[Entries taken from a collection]
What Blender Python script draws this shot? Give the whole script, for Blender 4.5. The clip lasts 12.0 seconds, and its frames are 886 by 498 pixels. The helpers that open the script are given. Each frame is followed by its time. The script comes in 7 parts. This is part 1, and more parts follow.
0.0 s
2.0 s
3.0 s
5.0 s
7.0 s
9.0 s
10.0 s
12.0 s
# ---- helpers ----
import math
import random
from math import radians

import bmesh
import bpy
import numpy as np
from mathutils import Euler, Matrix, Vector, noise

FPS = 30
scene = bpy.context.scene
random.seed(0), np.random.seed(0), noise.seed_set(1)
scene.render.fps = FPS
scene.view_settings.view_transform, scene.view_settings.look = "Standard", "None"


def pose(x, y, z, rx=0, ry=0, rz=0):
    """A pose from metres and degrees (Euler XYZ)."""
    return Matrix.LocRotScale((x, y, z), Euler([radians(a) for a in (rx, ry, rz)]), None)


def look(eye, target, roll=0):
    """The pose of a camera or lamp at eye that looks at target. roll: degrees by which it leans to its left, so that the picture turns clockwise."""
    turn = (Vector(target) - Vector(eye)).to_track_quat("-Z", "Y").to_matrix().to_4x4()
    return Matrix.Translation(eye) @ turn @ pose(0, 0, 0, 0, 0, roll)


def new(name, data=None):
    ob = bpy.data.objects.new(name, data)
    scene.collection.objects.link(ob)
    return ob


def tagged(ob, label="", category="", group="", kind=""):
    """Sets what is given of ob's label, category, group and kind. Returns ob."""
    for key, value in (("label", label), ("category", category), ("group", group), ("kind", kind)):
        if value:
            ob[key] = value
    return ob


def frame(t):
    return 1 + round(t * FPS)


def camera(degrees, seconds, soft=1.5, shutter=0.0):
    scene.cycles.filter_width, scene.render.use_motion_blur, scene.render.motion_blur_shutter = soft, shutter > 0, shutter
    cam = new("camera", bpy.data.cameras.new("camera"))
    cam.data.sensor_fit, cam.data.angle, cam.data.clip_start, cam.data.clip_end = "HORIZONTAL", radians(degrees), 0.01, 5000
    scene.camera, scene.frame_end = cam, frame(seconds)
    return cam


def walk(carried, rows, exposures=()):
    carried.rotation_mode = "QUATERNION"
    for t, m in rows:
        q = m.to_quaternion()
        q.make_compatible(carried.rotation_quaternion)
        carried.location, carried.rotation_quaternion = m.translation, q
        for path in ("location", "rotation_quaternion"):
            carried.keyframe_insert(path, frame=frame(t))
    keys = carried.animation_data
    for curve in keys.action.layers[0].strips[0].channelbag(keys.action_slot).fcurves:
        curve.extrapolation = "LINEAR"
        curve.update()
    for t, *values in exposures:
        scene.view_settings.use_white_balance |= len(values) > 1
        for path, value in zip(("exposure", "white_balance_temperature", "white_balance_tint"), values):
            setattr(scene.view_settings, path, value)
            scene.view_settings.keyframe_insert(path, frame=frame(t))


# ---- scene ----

...

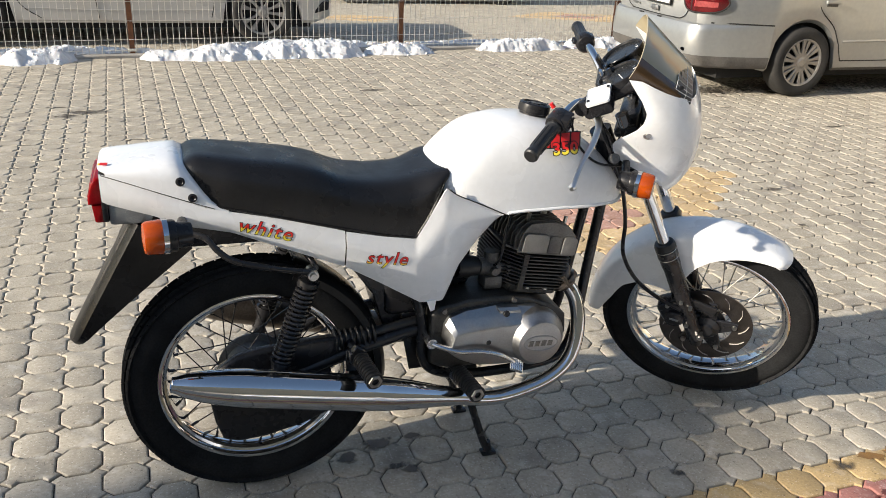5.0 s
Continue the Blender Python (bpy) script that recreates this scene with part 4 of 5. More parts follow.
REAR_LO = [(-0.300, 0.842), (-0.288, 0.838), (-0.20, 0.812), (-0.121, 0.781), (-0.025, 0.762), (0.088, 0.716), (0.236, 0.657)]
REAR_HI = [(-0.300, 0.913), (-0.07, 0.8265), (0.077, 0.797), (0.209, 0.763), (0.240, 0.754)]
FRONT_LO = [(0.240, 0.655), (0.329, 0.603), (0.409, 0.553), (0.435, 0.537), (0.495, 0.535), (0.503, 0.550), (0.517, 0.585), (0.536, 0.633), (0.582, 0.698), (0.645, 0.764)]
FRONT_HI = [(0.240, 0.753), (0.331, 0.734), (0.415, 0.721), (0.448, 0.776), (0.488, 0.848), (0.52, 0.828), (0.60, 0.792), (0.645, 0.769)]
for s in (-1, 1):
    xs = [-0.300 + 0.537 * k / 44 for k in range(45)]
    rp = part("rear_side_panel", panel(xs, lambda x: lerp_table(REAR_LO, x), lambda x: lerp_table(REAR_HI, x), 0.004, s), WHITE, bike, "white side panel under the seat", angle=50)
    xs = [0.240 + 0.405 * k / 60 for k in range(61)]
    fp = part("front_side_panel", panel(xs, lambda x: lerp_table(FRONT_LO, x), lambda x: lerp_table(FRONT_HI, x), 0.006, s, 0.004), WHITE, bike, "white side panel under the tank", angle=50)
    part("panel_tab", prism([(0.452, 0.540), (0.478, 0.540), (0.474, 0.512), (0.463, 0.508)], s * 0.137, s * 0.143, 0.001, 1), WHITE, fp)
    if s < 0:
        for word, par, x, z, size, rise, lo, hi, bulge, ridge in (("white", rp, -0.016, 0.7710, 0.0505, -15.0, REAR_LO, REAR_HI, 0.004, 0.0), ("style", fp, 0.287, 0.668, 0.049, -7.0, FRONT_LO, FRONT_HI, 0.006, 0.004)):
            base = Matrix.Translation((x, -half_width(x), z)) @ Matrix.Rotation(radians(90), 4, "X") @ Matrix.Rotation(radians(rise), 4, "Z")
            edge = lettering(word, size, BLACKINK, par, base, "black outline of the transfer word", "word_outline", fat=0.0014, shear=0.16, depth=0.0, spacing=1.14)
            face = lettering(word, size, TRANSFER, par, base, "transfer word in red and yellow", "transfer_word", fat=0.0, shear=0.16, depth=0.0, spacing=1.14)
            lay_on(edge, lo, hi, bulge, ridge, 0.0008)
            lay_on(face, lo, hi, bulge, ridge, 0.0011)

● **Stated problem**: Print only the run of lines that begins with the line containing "return 1 + round(t * FPS)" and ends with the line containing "carried.location, carried.rotation_quaternion = m.translation, q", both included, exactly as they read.

● **Correct response**:
    return 1 + round(t * FPS)


def camera(degrees, seconds, soft=1.5, shutter=0.0):
    scene.cycles.filter_width, scene.render.use_motion_blur, scene.render.motion_blur_shutter = soft, shutter > 0, shutter
    cam = new("camera", bpy.data.cameras.new("camera"))
    cam.data.sensor_fit, cam.data.angle, cam.data.clip_start, cam.data.clip_end = "HORIZONTAL", radians(degrees), 0.01, 5000
    scene.camera, scene.frame_end = cam, frame(seconds)
    return cam


def walk(carried, rows, exposures=()):
    carried.rotation_mode = "QUATERNION"
    for t, m in rows:
        q = m.to_quaternion()
        q.make_compatible(carried.rotation_quaternion)
        carried.location, carried.rotation_quaternion = m.translation, q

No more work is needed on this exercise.